2023 | Skripsi | Ilmu Hubungan Internasional

Konflik agraria yang terjadi di Indonesia menunjukkan dualitas antara kebijakan pembangunan dan jaminan atas hak masyarakat adat. Runtuhnya rezim sentralistik Orde Baru dan keterlibatan Indonesia dalam penandatanganan UNDRIP terbukti belum mampu mengakomodasi masyarakat adat dalam kepemilikan tanah. Sebaliknya, praktik penyingkiran masyarakat adat melalui konversi dan integrasi tanah adat dalam rangka pembangunan justru semakin digalakkan. Nyatanya, hal tersebut bukan merupakan konsekuensi dari kebijakan yang serta-merta represif, melainkan terbentuk dalam tataran yang epistemik, yakni pelanggengan atas modernitas/kolonialitas. Reproduksi modernitas/kolonialitas oleh pemerintah Indonesia dilakukan melalui berbagai macam colonial matrix of power di bawah wacana “tanah untuk pembangunan ekonomi”. Melalui wacana tersebut, pemerintah Indonesia berusaha menampakkan pembangunan sebagai narasi keselamatan yang universal.

Namun, jahitan wacana “tanah untuk pembangunan ekonomi” yang rapuh menyebabkan terjadinya dislokasi yang tampak melalui konflik agraria. Lemahnya pengakuan terhadap tanah adat justru memunculkan antagonisme masyarakat adat untuk membentuk wacana tandingan, yakni “tanah untuk self-determination”. Wacana tandingan tersebut berupaya untuk mengambil jalan dekolonisasi dengan melakukan pelepasan secara epistemik dari modernitas/kolonialitas yang menjadi permasalahan mendasar dari universalitas pembangunan. Dekolonisasi diejawantahkan melalui proses delinking yang meliputi reproduksi pengetahuan soal tanah dan dekonstruksi politik sektoralisme yang tercermin dalam pengajuan RUU Masyarakat Hukum Adat di Indonesia.

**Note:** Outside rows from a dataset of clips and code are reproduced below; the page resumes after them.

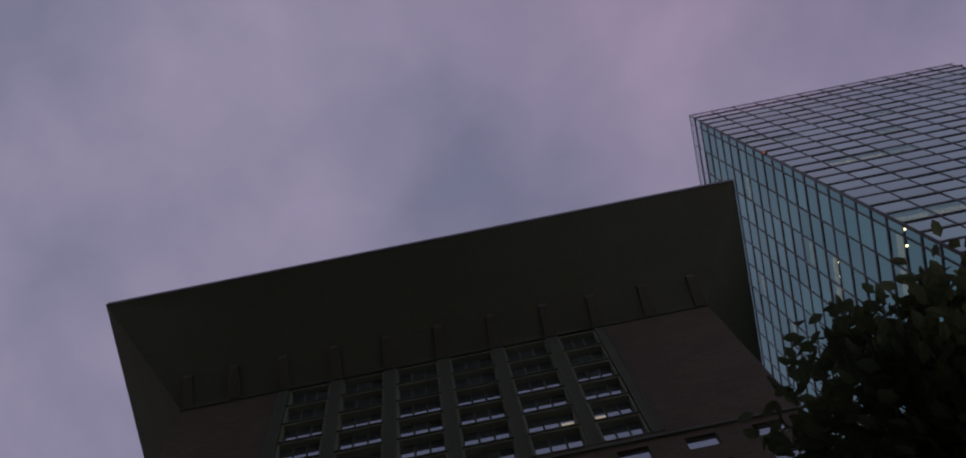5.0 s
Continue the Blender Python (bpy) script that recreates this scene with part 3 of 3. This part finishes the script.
# ---- roof edge of a lower block further along ----
def roof_block():
    t = thing("stepped_block", "dark building with projecting flat eaves and an edge rail", "building", (-55, 20, 0))
    o = Vector((-55, 20, 0))

    def put(name, bm, mat, label=""):
        bmesh.ops.translate(bm, verts=bm.verts, vec=-o)
        return part(name, bm, mat, t, label)

    put("wall", boxes((-70, -46.5, 13.5, 30, 0, 89.9)), OLD_STONE)
    put("upper_eave", boxes((-70, -44.4, 10.3, 30, 91.6, 92.2)), OLD_STONE, "flat dark upper eave")
    put("lower_eave", boxes((-70, -42.65, 8.8, 30, 86.6, 87.1)), OLD_STONE, "flat dark lower eave")
    put("rail", boxes((-70, -42.3, 8.25, 8.40, 85.6, 85.78)), FIN)
    put("downlight", boxes((-45.5, -44.9, 12.1, 12.7, 86.52, 86.59)), AMBER, "amber lamp under the lower eave")
    for i in range(8):
        x = -45.0 - 3.0 * i
        put("rail_bracket", boxes((x - 0.06, x + 0.06, 8.40, 9.2, 85.63, 85.75), (x - 0.06, x + 0.06, 9.1, 9.2, 85.75, 86.6)), FIN)
    return t


roof_block()


# ---- unseen block added to the east to keep light off the eave end ----
def east_shade_block():
    t = thing("unseen_shade_block", "plain unseen block added to shade the eave end", "building", (100, -40, 0))
    part("wall", boxes((-37, 25, -70, 60, 0, 122)), OLD_STONE, t)
    part("roof", boxes((-37.5, 25.5, -70.5, 60.5, 122.01, 122.8)), FASCIA, t, "flat dark roof edge of the unseen block")
    return t


east_shade_block()


# ---- street tree ----
def street_tree():
    rng = random.Random(11)
    base = Vector((-2.54, -3.10, 0.0))
    t = thing("street_tree", "leafy street tree with dense dark green foliage", "tree", base)
    bm = bmesh.new()

    def limb(p, q, r0, r1, sides=7):
        axis = (q - p).normalized()
        side = axis.orthogonal().normalized()
        other = axis.cross(side)
        a = [bm.verts.new(p + (side * math.cos(i * math.tau / sides) + other * math.sin(i * math.tau / sides)) * r0) for i in range(sides)]
        b = [bm.verts.new(q + (side * math.cos(i * math.tau / sides) + other * math.sin(i * math.tau / sides)) * r1) for i in range(sides)]
        for i in range(sides):
            bm.faces.new((a[i], a[(i + 1) % sides], b[(i + 1) % sides], b[i]))

    trunk = [Vector((0, 0, 0)), Vector((0.05, 0.02, 2.2)), Vector((0.0, 0.1, 4.4)), Vector((0.06, 0.05, 7.0)), Vector((0.02, 0.0, 9.4))]
    for i, (a, b) in enumerate(zip(trunk, trunk[1:])):
        limb(a, b, 0.16 - 0.03 * i, 0.13 - 0.03 * i, 10)
    tips = []
    def reach_at(z, a):
        wide = 0.64 + 0.32 * min(1.0, max(0.0, (z - 8.0) / 1.1))
        return wide * math.sqrt(max(0.0, 1 - ((z - 8.7) / (1.34 if z > 8.7 else 2.4)) ** 2)) * (1 + 0.13 * math.sin(3 * a + z * 2.1) + 0.09 * math.sin(7 * a - z * 3.3))

    for i in range(80):
        z = rng.uniform(6.2, 9.25)
        a = rng.uniform(0, math.tau)
        span = reach_at(z + 0.4, a) * rng.uniform(0.7, 0.95)
        p = Vector((0.02, 0.04, z))
        q = p + Vector((math.cos(a) * span, math.sin(a) * span, rng.uniform(0.2, 0.55)))
        limb(p, q, 0.035, 0.010, 5)
        tips.append(q)
        for _ in range(4):
            w = p.lerp(q, rng.uniform(0.4, 1.0))
            e = w + Vector((rng.uniform(-1, 1), rng.uniform(-1, 1), rng.uniform(-0.2, 1))).normalized() * rng.uniform(0.12, 0.3)
            limb(w, e, 0.010, 0.004, 4)
            tips.append(e)
    part("trunk", bm, BARK, t, "slender brown trunk with thin limbs")
    verts, faces = [], []

    def leaf(at, direction, size):
        side = direction.orthogonal().normalized()
        side = (Matrix.Rotation(rng.uniform(0, math.tau), 3, direction) @ side)
        up = direction.cross(side)
        k = len(verts)
        w = size * 0.29
        verts.extend([at, at + direction * size * 0.35 + side * w + up * size * 0.07, at + direction * size * 0.75 + side * w * 0.75 + up * size * 0.06,
                      at + direction * size, at + direction * size * 0.75 - side * w * 0.75 + up * size * 0.06, at + direction * size * 0.35 - side * w + up * size * 0.07,
                      at + direction * size * 0.45])
        faces.extend([(k, k + 1, k + 6), (k + 1, k + 2, k + 6), (k + 2, k + 3, k + 6), (k + 3, k + 4, k + 6), (k + 4, k + 5, k + 6), (k + 5, k, k + 6)])

    for tip in tips:
        for _ in range(rng.randint(9, 15)):
            s = Vector((rng.gauss(0, 0.10), rng.gauss(0, 0.10), rng.gauss(0, 0.10)))
            out = (tip + s - Vector((0, 0, 8.0))).normalized()
            direction = (out + Vector((rng.uniform(-1, 1), rng.uniform(-1, 1), rng.uniform(-0.6, 0.8)))).normalized()
            leaf(tip + s, direction, rng.uniform(0.08, 0.135))
    for _ in range(3800):
        z = rng.uniform(6.3, 10.02)
        a = rng.uniform(0, math.tau)
        at = Vector((math.cos(a), math.sin(a), 0)) * reach_at(z, a) * rng.uniform(0.2, 1.0) ** 0.5 + Vector((0.02, 0.04, z))
        leaf(at, Vector((rng.uniform(-1, 1), rng.uniform(-1, 1), rng.uniform(-0.7, 0.8))).normalized(), rng.uniform(0.08, 0.13))
    me = bpy.data.meshes.new("crown")
    me.from_pydata([tuple(v) for v in verts], [], faces)
    me.materials.append(LEAF)
    crown = new("crown", me)
    crown.parent = t
    crown["label"] = "dense dark green oval leaves"
    return t


street_tree()
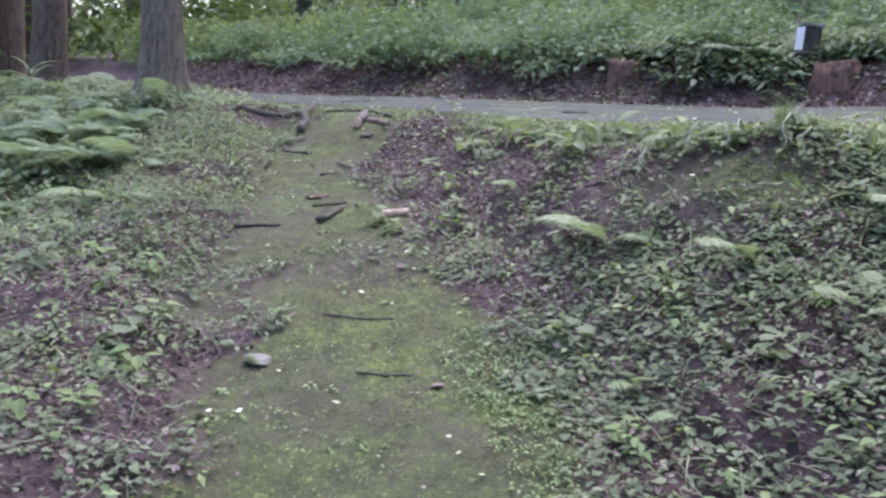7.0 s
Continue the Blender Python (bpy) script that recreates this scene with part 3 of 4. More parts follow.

The agrarian conflicts that occurred in Indonesia reveal the duality between development policies and the assurance of indigenous people's rights. The downfall of the New Order's centralized regime and Indonesia's involvement in the signing of the UNDRIP have proven to be insufficient in accommodating indigenous peoples' land ownership. On the contrary, the practice of displacing indigenous peoples through the conversion and integration of indigenous lands for development purposes has been increasingly encouraged. In reality, this is not merely a consequence of immediately repressive policies but is informed within an epistemic realm, namely the perpetuation of modernity/coloniality. The Indonesian government's reproduction of modernity/coloniality is carried out through various colonial matrices of power under the discourse of 'land for economic development'. Through this discourse, the Indonesian government seeks to present development as a narrative of universal well-being. 

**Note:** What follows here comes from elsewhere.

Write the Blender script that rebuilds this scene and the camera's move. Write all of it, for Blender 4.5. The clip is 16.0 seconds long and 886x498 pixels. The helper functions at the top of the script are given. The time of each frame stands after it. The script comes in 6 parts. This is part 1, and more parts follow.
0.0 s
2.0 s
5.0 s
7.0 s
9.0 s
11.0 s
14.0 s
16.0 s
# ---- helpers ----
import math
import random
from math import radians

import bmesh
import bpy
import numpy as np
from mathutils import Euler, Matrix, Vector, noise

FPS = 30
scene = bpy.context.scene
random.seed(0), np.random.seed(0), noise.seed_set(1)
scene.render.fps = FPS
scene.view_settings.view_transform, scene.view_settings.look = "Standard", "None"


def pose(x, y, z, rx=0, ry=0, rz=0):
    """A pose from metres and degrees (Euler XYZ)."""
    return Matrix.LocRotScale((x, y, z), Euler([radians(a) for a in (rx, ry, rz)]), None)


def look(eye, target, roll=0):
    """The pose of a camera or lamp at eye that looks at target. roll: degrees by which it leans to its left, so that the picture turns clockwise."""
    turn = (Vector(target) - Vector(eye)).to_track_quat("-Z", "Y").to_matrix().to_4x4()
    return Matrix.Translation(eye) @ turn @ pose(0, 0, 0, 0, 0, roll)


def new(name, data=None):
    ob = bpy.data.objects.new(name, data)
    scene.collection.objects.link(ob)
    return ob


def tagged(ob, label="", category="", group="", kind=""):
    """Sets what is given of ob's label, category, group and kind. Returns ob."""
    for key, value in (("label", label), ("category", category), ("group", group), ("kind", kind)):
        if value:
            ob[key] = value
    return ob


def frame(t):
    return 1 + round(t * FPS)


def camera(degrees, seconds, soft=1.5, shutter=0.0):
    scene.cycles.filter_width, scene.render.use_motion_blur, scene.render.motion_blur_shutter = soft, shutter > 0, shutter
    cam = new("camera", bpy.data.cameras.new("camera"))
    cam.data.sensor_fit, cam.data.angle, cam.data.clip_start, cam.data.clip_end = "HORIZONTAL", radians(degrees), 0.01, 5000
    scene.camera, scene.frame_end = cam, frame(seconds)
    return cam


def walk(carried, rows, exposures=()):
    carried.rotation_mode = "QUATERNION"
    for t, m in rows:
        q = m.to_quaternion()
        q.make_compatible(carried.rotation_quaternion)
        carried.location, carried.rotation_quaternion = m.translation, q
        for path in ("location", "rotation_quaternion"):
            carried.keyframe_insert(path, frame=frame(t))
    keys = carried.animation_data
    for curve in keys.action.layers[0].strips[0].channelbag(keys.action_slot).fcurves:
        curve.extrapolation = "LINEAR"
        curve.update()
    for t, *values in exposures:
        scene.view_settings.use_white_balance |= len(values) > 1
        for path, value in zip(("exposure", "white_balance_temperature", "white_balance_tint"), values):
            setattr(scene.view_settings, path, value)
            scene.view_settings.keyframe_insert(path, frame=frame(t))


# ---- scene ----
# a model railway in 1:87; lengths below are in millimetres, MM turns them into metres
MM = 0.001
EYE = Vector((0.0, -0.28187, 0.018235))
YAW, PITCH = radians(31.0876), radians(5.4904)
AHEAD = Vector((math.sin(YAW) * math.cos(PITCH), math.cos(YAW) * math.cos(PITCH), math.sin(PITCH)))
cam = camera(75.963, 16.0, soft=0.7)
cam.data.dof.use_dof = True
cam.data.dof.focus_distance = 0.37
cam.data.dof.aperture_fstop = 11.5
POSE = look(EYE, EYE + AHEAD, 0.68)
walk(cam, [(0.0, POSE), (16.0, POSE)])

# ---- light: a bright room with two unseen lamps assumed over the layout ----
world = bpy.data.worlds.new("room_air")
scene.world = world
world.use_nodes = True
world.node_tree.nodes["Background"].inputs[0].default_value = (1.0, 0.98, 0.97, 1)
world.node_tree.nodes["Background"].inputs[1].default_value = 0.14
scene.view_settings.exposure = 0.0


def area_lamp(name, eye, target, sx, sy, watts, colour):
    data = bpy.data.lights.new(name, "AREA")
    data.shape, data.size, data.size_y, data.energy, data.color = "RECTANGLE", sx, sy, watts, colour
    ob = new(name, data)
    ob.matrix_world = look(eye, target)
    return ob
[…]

However, the fragile stitching of the 'land for economic development' discourse has led to dislocation, which is evident through agrarian conflicts. The weak recognition of indigenous lands actually generates antagonism among indigenous peoples to form a counter-discourse, namely 'land for self-determination.' This counter-discourse aims to take the path of decolonization by epistemically delinking from the modernity/coloniality that is the fundamental problem of development's universality. Decolonization is manifested through a process of delinking, which includes the reproduction of knowledge about land and the deconstruction of sectoral politics reflected in the submission of the RUU Masyarakat Hukum Adat in Indonesia.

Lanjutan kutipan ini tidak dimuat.